The first step in a girl’s Global Girl Project journey is the Global Girl Leadership Initiative, a three-month leadership and social change programme.

After this programme I think I can achieve anything that I want to. Being a girl, it’s our responsibility to make our society a better place to live.
— One of our girls in Hyderabad

The first step on a lifelong journey

Global Girl Project offers girls a lifelong community to support them in their journey as leaders and social change agents. 

Girls begin their journey with a 3-month facilitated programme - the Global Girl Leadership Initiative (GGLI), formally the Blended Learning Leadership Initiative - which is delivered to groups of girls in their local languages by local facilitators. During this three months girls learn about the power of their own voice, reflect on social issues, learn the basics of programme development, and run their own community event. 

How does it work?

Over eleven sessions, delivered weekly across three months, the girls are taken through a bespoke curriculum during which they learn to use their voices through engaging with different types of leadership around the world, as well as project and event design and planning. 

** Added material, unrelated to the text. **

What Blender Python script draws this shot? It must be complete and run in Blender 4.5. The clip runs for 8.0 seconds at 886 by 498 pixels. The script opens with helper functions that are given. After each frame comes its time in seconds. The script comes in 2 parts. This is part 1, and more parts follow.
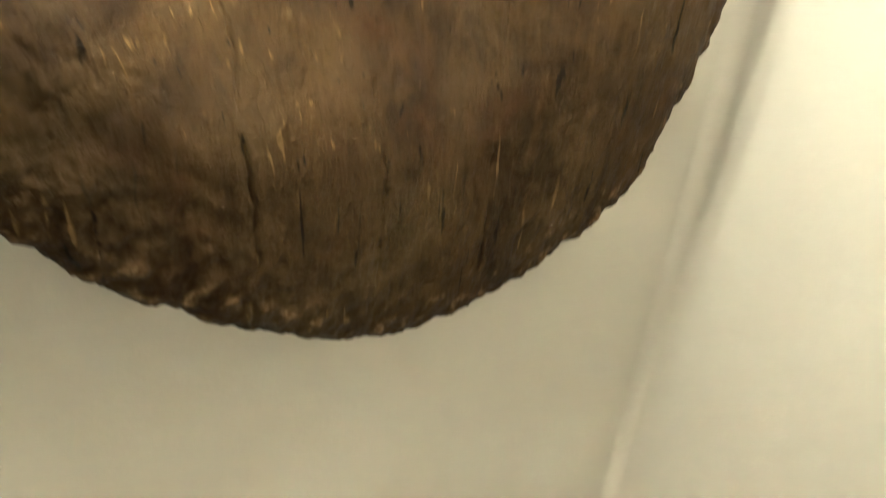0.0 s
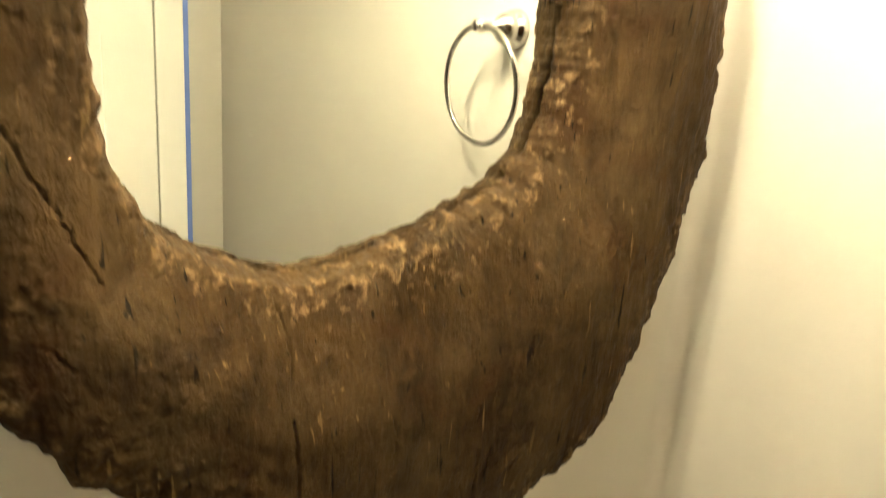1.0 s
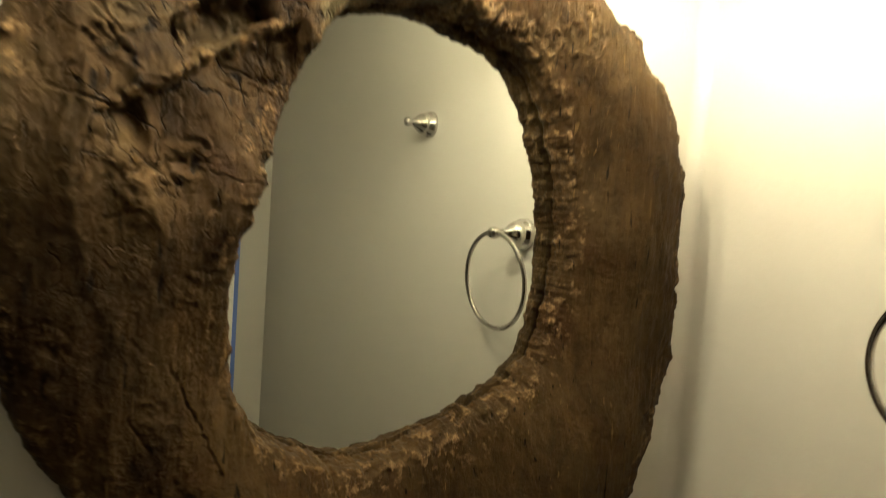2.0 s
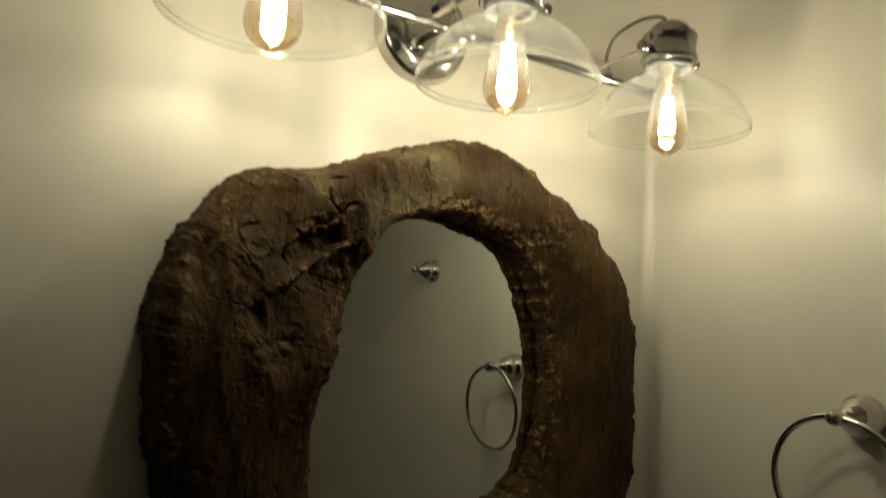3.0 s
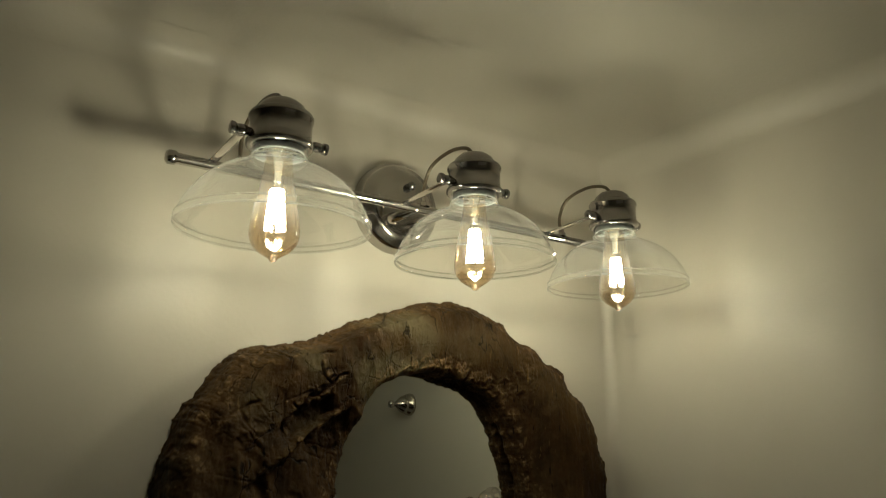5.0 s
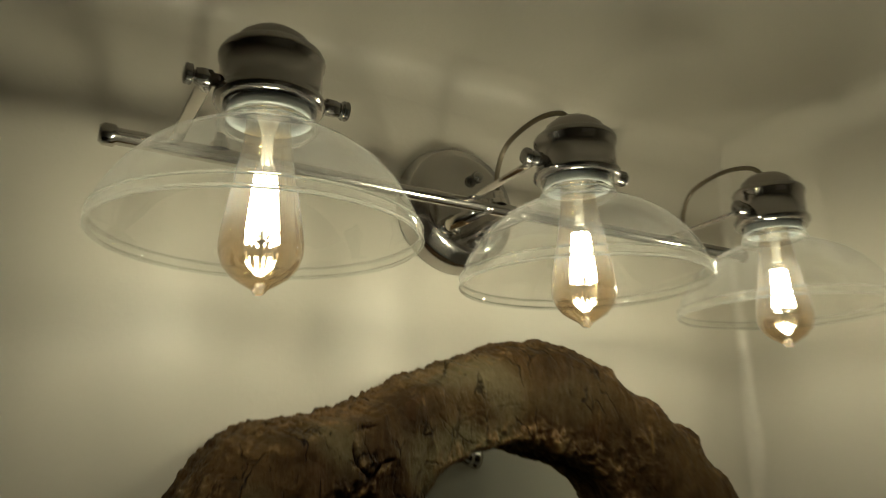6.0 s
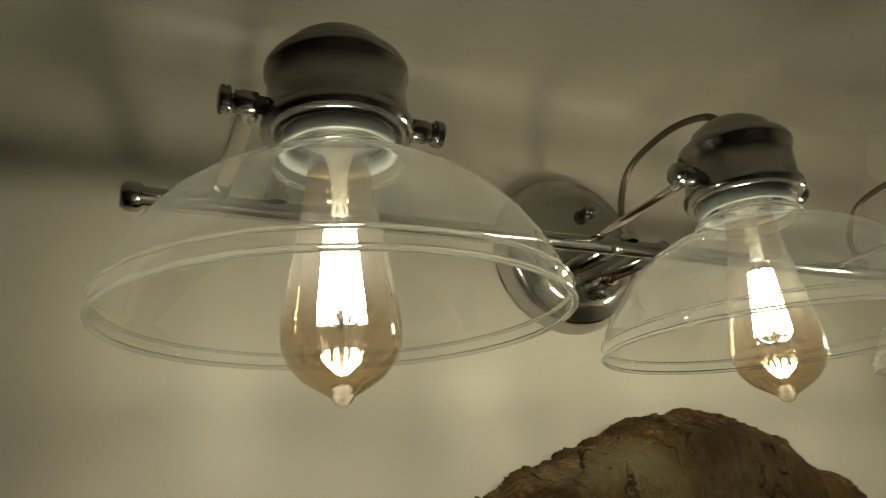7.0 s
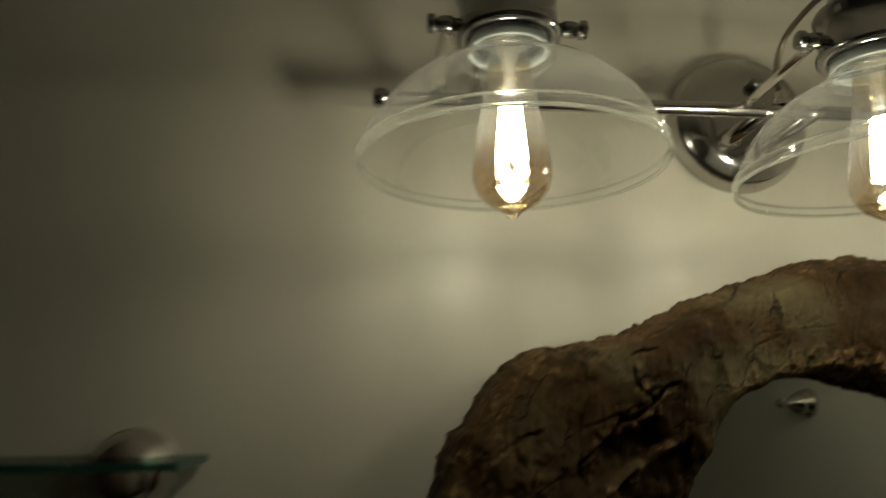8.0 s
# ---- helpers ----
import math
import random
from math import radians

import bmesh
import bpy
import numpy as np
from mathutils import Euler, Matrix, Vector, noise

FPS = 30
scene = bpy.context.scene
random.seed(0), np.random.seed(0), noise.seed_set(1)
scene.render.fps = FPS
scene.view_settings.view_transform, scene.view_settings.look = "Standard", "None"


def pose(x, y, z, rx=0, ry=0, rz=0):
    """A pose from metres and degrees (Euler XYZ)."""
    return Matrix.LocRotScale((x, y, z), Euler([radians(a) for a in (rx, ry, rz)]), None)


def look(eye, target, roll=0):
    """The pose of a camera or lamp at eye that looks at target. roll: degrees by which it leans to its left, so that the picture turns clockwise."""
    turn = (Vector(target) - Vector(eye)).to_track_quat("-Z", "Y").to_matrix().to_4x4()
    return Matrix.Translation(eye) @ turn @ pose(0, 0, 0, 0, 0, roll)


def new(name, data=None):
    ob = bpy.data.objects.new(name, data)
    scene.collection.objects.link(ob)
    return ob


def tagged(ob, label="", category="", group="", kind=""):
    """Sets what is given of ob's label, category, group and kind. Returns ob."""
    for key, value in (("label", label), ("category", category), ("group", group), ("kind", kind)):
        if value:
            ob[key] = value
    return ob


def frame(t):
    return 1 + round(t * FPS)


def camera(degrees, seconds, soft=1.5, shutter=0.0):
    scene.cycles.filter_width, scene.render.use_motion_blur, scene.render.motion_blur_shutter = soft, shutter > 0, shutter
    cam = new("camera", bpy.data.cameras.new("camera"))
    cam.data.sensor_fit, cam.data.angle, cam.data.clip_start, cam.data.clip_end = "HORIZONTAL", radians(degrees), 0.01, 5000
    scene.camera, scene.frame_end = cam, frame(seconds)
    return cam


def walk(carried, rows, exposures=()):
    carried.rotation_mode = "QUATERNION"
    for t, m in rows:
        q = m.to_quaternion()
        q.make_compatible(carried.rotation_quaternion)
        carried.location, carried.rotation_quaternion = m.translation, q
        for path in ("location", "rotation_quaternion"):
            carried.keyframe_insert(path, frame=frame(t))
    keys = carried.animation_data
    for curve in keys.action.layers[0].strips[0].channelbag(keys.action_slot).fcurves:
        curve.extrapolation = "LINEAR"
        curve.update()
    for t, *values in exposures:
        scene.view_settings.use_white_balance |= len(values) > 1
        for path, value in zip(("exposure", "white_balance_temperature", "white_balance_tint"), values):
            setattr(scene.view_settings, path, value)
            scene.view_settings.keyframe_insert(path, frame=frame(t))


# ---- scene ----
cam = camera(63.8, 8.0, soft=1.0, shutter=0.5)
PATH = [
    (0, (0.169, -0.178, 1.492), (1.246, 1.193, 0.512), 5.4),
    (0.5, (0.134, -0.22, 1.541), (1.268, 1.261, 0.818), 4.2),
    (1, (0.113, -0.268, 1.598), (1.235, 1.309, 1.093), 4.0),
    (1.5, (0.077, -0.32, 1.654), (1.185, 1.316, 1.343), 3.4),
    (1.7, (0.057, -0.349, 1.668), (1.152, 1.31, 1.442), 3.6),
    (2.8, (-0.109, -0.573, 1.734), (0.966, 1.11, 1.853), 3.7),
    (3, (-0.143, -0.604, 1.739), (0.937, 1.068, 1.934), 3.4),
    (3.5, (-0.211, -0.68, 1.756), (0.88, 0.964, 2.083), 1.7),
    (4, (-0.255, -0.734, 1.762), (0.856, 0.877, 2.178), 1.3),
    (4.2, (-0.262, -0.742, 1.775), (0.851, 0.872, 2.172), 1.5),
    (5.3, (-0.185, -0.623, 1.814), (0.942, 0.949, 2.323), -0.1),
    (5.5, (-0.156, -0.567, 1.833), (0.91, 1.059, 2.303), -1.1),
    (6, (-0.071, -0.421, 1.874), (0.928, 1.227, 2.407), -0.6),
    (6.5, (-0.037, -0.316, 1.908), (0.892, 1.338, 2.541), -2.5),
    (7, (-0.038, -0.287, 1.925), (0.796, 1.406, 2.585), -4.0),
    (7.5, (-0.035, -0.305, 1.896), (0.582, 1.512, 2.46), -2.8),
    (8, (-0.035, -0.434, 1.842), (0.156, 1.506, 2.289), -0.4),
]
walk(cam, [(t, look(eye, target, roll)) for t, eye, target, roll in PATH],
     [(0, 4.35, 4680, 9), (0.5, 4.35, 5100, 10), (1.0, 3.9, 5390, 10), (1.5, 3.22, 5480, 10), (1.7, 2.88, 5370, 9), (2.8, 0.7, 5230, 7), (3.0, 0.28, 5190, 6), (3.5, -0.2, 5150, 5),
      (4.0, -0.33, 5120, 4), (5.5, -0.52, 5100, 3), (6.0, -0.68, 5110, 3), (6.5, -0.95, 5120, 3), (7.0, -1.05, 5120, 4), (8.0, -1.02, 4980, 3)])

# ---- world and lamps ----
world = bpy.data.worlds.new("world")
world.use_nodes = True
world.node_tree.nodes["Background"].inputs[0].default_value = (0.9, 0.8, 0.62, 1)
world.node_tree.nodes["Background"].inputs[1].default_value = 0.005
scene.world = world

LAMP_X = (0.0545, 0.322, 0.588)   # the three lamps along the bar
LAMP_Y, PIVOT_Z = 0.006, 2.102
WALL_Y, WALL_X, CEILING_Z = 0.205, 0.787, 2.286
FLOOR_Z = -0.154                  # 2.44 m below the ceiling
GLASS_Y = 0.197                   # face of the mirror glass
BACK_Y, LEFT_X = -1.453, -3.3

FILAMENT_STRENGTH = 420.0         # the lit filaments are the only lamps


# ---- materials ----
def nodes_of(name):
    m = bpy.data.materials.new(name)
    m.use_nodes = True
    return m, m.node_tree.nodes, m.node_tree.links, m.node_tree.nodes["Principled BSDF"]


def coords(n, l, scale=(1, 1, 1)):
    tc, mp = n.new("ShaderNodeTexCoord"), n.new("ShaderNodeMapping")
    mp.inputs["Scale"].default_value = scale
    l.new(tc.outputs["Object"], mp.inputs[0])
    return mp.outputs[0]


def noise_tex(n, l, vec, scale, detail=4.0, rough=0.55, distort=0.0):
    t = n.new("ShaderNodeTexNoise")
    t.inputs["Scale"].default_value, t.inputs["Detail"].default_value = scale, detail
    t.inputs["Roughness"].default_value, t.inputs["Distortion"].default_value = rough, distort
    l.new(vec, t.inputs["Vector"])
    return t.outputs[0]


def ramp(n, l, fac, stops):
    r = n.new("ShaderNodeValToRGB")
    while len(r.color_ramp.elements) < len(stops):
        r.color_ramp.elements.new(0.5)
    for e, (p, c) in zip(r.color_ramp.elements, stops):
        e.position, e.color = p, (*c, 1)
    l.new(fac, r.inputs[0])
    return r.outputs[0]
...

Within the sessions, girls participate in activities that teach them about their power and voice as girls. They learn about what other girls around the world are doing to create change, and what tools they can use to do the same themselves.

Each graduate from the facilitated programme receives a grant towards their continuing education (e.g. school fees), and is welcomed into the wider Global Girl family as part of our changemaking network - Global Graduates Connect (GGC). 

Our programme facilitators

We partner with organisations and schools working within the Majority World with girls between the ages of 13 and 18 years, who live in poverty.

Facilitators from our partner organisations, including GGLI graduates, are trained to deliver the GGLI via our online learning platform. Through this platform, the facilitators access curriculum content and materials, which is then delivered by them in-person to groups of 10 girls in each location. 

The [GGLI] is not just a programme to teach the girls how to be a leader or do a community event - it’s also a family, because they have found a way to have hope, they have found a way where they can feel good and confident as a girl, they can learn how to make change, and they know they have the power.
— - Clyfane Saintil, GGLI facilitator, Haiti Foundation.